Short exercise:
Look through the material below, count the lines containing the word "follow", and state only the count.

Data rows:
● ● ● ●

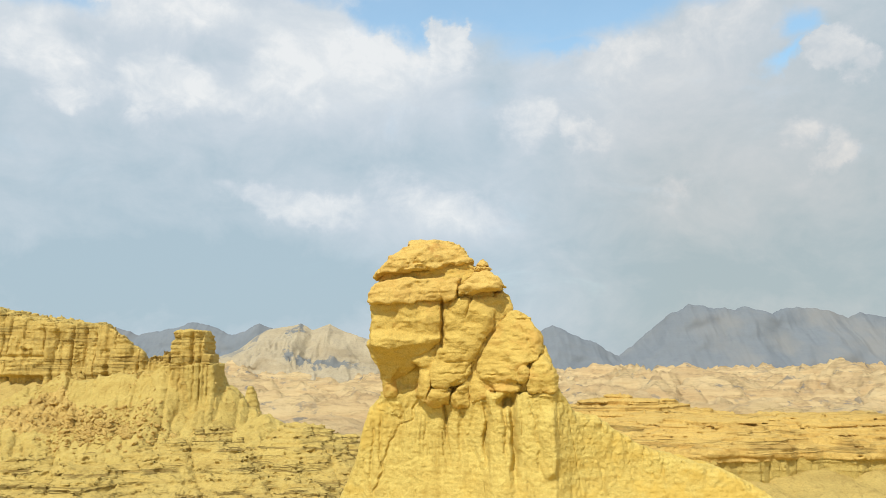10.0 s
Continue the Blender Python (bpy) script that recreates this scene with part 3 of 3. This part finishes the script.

● ● ● ●

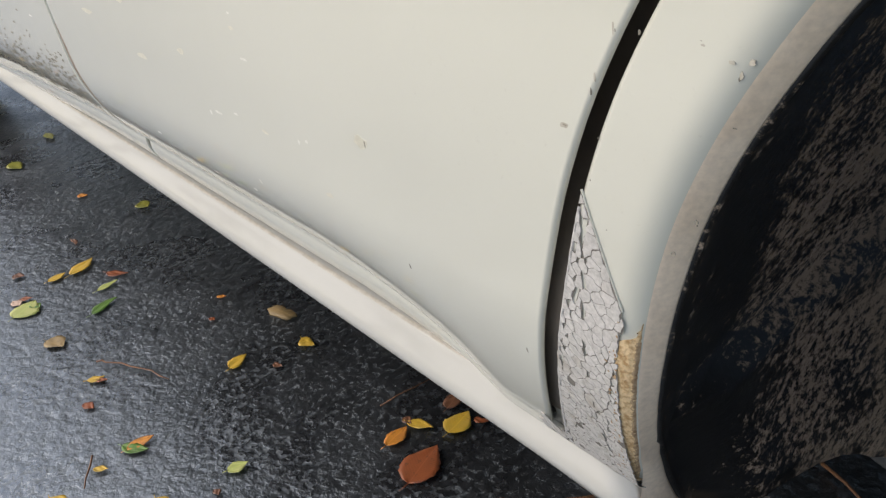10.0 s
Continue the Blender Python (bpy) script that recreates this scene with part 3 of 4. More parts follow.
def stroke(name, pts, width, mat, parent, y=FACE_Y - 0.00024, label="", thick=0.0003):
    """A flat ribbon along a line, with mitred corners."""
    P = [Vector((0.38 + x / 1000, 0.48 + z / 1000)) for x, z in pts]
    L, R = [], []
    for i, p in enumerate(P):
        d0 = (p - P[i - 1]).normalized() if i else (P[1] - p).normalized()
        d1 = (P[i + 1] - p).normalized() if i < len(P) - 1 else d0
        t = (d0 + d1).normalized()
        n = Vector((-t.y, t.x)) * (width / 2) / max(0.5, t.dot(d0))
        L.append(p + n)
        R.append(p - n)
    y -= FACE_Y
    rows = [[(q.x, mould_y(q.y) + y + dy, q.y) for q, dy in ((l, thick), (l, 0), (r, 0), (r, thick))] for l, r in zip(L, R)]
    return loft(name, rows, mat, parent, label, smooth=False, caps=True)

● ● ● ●

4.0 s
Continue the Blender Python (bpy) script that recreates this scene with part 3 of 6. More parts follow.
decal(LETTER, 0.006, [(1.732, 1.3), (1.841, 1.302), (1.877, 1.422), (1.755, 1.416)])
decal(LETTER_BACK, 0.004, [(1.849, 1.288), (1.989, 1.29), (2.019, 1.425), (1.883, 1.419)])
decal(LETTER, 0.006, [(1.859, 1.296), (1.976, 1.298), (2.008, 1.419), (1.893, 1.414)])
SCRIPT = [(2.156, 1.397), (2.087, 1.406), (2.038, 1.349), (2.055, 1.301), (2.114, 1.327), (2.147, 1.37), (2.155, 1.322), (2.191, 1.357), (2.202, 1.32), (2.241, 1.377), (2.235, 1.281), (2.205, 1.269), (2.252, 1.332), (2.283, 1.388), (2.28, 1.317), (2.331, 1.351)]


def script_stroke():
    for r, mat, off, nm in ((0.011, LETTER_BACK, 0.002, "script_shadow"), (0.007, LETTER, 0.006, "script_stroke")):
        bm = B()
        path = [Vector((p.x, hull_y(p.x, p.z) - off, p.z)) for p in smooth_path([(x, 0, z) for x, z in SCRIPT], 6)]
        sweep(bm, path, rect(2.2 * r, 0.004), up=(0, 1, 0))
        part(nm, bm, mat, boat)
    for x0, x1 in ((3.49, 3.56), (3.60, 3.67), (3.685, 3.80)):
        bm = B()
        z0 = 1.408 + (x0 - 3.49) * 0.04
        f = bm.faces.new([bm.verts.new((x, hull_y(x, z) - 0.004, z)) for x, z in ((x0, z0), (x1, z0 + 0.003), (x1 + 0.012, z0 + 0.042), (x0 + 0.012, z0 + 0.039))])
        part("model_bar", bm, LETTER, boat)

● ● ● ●

Full response:
2